Vice President of the Supreme Council for Economic Development
- In office July 2025 – 8 May 2026
- President: Ahmed al-Sharaa
- Succeeded by: Vacant

Personal details
- Born: 1975 (age 50–51)
- Parent: Hussein al-Sharaa (father);
- Relatives: Sharaa family
- Alma mater: Damascus University (LL.B., 2000) EAIU (M.A., Legal and Economic Sciences, 2007 and Ph.D., Legal and Economic Sciences, 2013)
- Occupation: Lawyer

= Hazem al-Sharaa =

Syrian lawyer (born 1975)

Hazem al-Sharaa (حازم الشرع; born 1975) is a Syrian lawyer. He was the Vice President of the Supreme Council for Economic Development and the older brother of Ahmed al-Sharaa, the current President of Syria.

== Early life and education ==
Hazem al-Sharaa was born in 1975 to Hussein al-Sharaa, a prominent economist. He studied law at Damascus University and became a registered member of the Damascus Bar Association in February 2007. He later earned a master's degree in Legal and Economic Sciences from the Egyptian American International University in January 2007, followed by a doctorate in the same field from the same institution in December 2013.

== Career ==
Al-Sharaa had held various positions in relation to management and sales, including positions at PepsiCo in Syria (Note: Through the beverage company "Joud", the exclusive franchisee of PepsiCo in Syria.) and Iraq. (Note: Through "al-Hayat" company, the exclusive franchisee of PepsiCo in the Kurdistan Region of Iraq.)

=== Syrian transitional government ===
Al-Sharaa's public profile rose when he appeared as part of a Syrian delegation to Saudi Arabia on 2 February 2025, alongside key government officials as part of Ahmed al-Sharaa's first international trip as president of Syria. His presence in this high-ranking diplomatic meeting, particularly his seating arrangement next to Foreign Minister Asaad al-Shaibani, led to speculation about his exact role in the government. Al-Sharaa appeared again during the Syrian delegation's visit to Turkey on 4 February 2025, he was again seated next to the Foreign Minister without any information about his role. Before these appearances, al-Sharaa was residing in Erbil, Kurdistan Region, Iraq, and had not been previously known for any political or diplomatic involvement, either before or after the fall of the Assad regime.

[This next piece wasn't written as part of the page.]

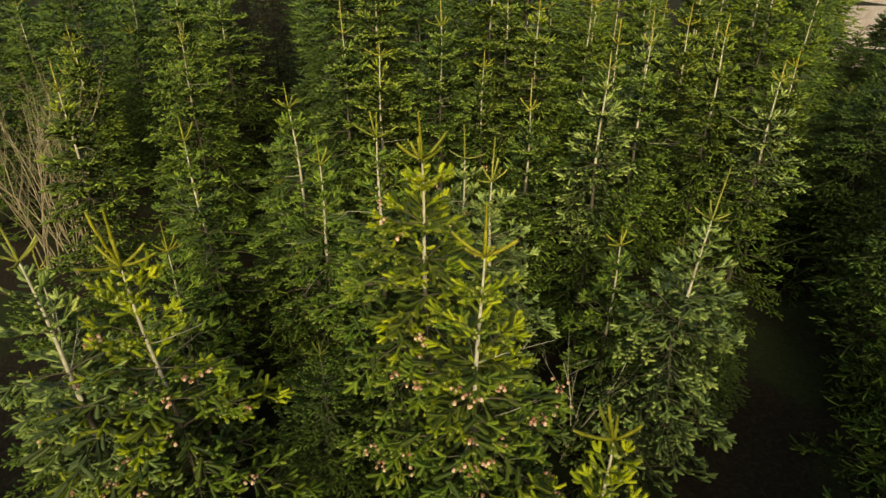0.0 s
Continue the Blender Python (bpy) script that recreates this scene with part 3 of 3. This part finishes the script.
def build_far_hills():
    """Blue-grey hills across the valley, the haze of distance put into their colour."""
    m = bark_material("far_haze_blue", (0.30, 0.31, 0.40), (0.46, 0.46, 0.54), 0.02)
    v, f, nu = [], [], 90
    for j, (r, h) in enumerate(((900, -50), (1300, 10), (1900, 60), (2300, 75))):
        for i in range(nu):
            az = 2 * math.pi * i / nu
            v.append((r * math.sin(az), r * math.cos(az), h + j * 14 * noise.noise((math.sin(az) * 3, math.cos(az) * 3, 2))))
    for j in range(3):
        for i in range(nu):
            a, c = j * nu + i, j * nu + (i + 1) % nu
            f += [(a, c, c + nu), (a, c + nu, a + nu)]
    ob = new("far_hills", mesh_from("far_hills", v, f, [m]))
    tagged(ob, "hazy blue-grey hills across the valley", "hills", kind="structure")


build_far_hills()


# ---- bare shrubs ----
def bare_shrub(name, x, y, stems, height, width, seed, label, r0=0.016, bark=None):
    rng = random.Random(seed)
    bush = new(name)
    g = ground_height(x, y)
    bush.matrix_basis = pose(x, y, g)

    def grow(p, d, ln, r, level, lines):
        n = 7
        pts, q, e = [(p.copy(), r)], p.copy(), d.copy()
        for i in range(n):
            q = q + e * ln / n
            e = (e + Vector((rng.gauss(0, 0.11), rng.gauss(0, 0.11), rng.gauss(0.03, 0.06)))).normalized()
            pts.append((q.copy(), r * (1 - 0.8 * (i + 1) / n)))
        lines.append(pts)
        if level < 2:
            for _ in range(5 if level == 0 else 3):
                k = rng.randint(2, n - 1)
                side = Vector((rng.gauss(0, 1), rng.gauss(0, 1), rng.uniform(0.2, 1.2))).normalized()
                grow(pts[k][0], (e + side * 0.55).normalized(), ln * rng.uniform(0.25, 0.5), pts[k][1] * 0.6, level + 1, lines)

    for s in range(stems):
        a = rng.uniform(0, 6.28)
        lines = []
        grow(Vector((rng.gauss(0, width * 0.16), rng.gauss(0, width * 0.12), -0.1)), Vector((math.cos(a) * rng.uniform(0, 0.35), math.sin(a) * rng.uniform(0, 0.35), 1)).normalized(), height * rng.uniform(0.7, 1.05), r0, 0, lines)
        part("stem", tubes_mesh("stem", lines, 4, [bark or STRAW]), bush)
    tagged(bush, label, "shrub")


bare_shrub("bare_shrub", -11.9, 16.8, 11, 7.0, 2.2, 3, "leafless straw-coloured multi-stemmed shrub in a clearing", 0.027)
bare_shrub("bare_shrub", -13.4, 17.5, 10, 6.6, 2.2, 4, "leafless straw-coloured multi-stemmed shrub in a clearing", 0.027)
bare_shrub("birch_sapling", 2.6, 9.6, 2, 4.3, 0.9, 14, "thin leafless pale birch sapling between spruces", 0.026, BIRCH)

On 27 February 2025, Syrian businessmen reported a meeting between the president, Ahmed al-Sharaa, and a group of Syrian investors and business leaders. In their statements, some participants referred to Hazem al-Sharaa as the acting "Director of the Investment Agency" of Syria. Some reports said he was appointed as acting director of the Syrian Investment Agency, but a later investigation by Reuters in July 2025 showed he holds no official position.

=== Reuters Investigation ===
The Reuters investigation revealed that Hazem al‑Sharaa was supervising a covert economic committee tasked with restructuring Syria's economy following the fall of Ba'athist regime. The economy had been severely damaged by years of corruption and international sanctions. The committee operated under pseudonyms and was reported to be led by Hazem al‑Sharaa alongside an Australian businessman operating under the alias "Abu Mariam al‑Australi". (Note: "Al-Australi" in Arabic means "the Australian".) The latter was identified as Abraham Succarieh, an Australian of Lebanese descent who had been sanctioned by Australian authorities for alleged terrorism financing.

According to Reuters, the committee discreetly took control of or negotiated private settlements worth approximately US $1.6 billion in assets owned by Assad-era businessmen, including stakes in major firms such as the country's leading telecom operator. To avoid judicial disruption and to preserve economic continuity, the committee reportedly offered immunity in exchange for cash payments and corporate control, a strategy criticized for effectively replacing one oligarchy with another. Though not holding any formal public office related to the restructuring effort, Hazem al‑Sharaa is said to have overseen the operation. He was also reported to be poised to manage a newly established sovereign wealth fund created by President Ahmed al‑Sharaa in early July 2025, which would report directly to the presidency.

=== Vice President of the Supreme Council For Economic Development ===
In December 2025, the Qatari Businessmen Association received a Syrian delegation led by al-Sharaa, Vice President of the Supreme Council for Economic Development, who said that Qatar was among the first countries to invest in Syria to place it on the international investment map by strengthening international relations and attracting major companies for its reconstruction.

On 24 February 2026, Hussein al-Sharaa told Zaman al-Wasl that President Ahmed al-Sharaa intended to dismiss his brothers, Maher al-Sharaa and Hazem al-Sharaa, from their government positions. According to Zaman al-Wasl, the move was part of an effort to restructure the president’s inner circle and address criticism over nepotism. On 8 May 2026, i24NEWS reported that Hazem resigned from his role as Vice President of the Supreme Council for Economic Development.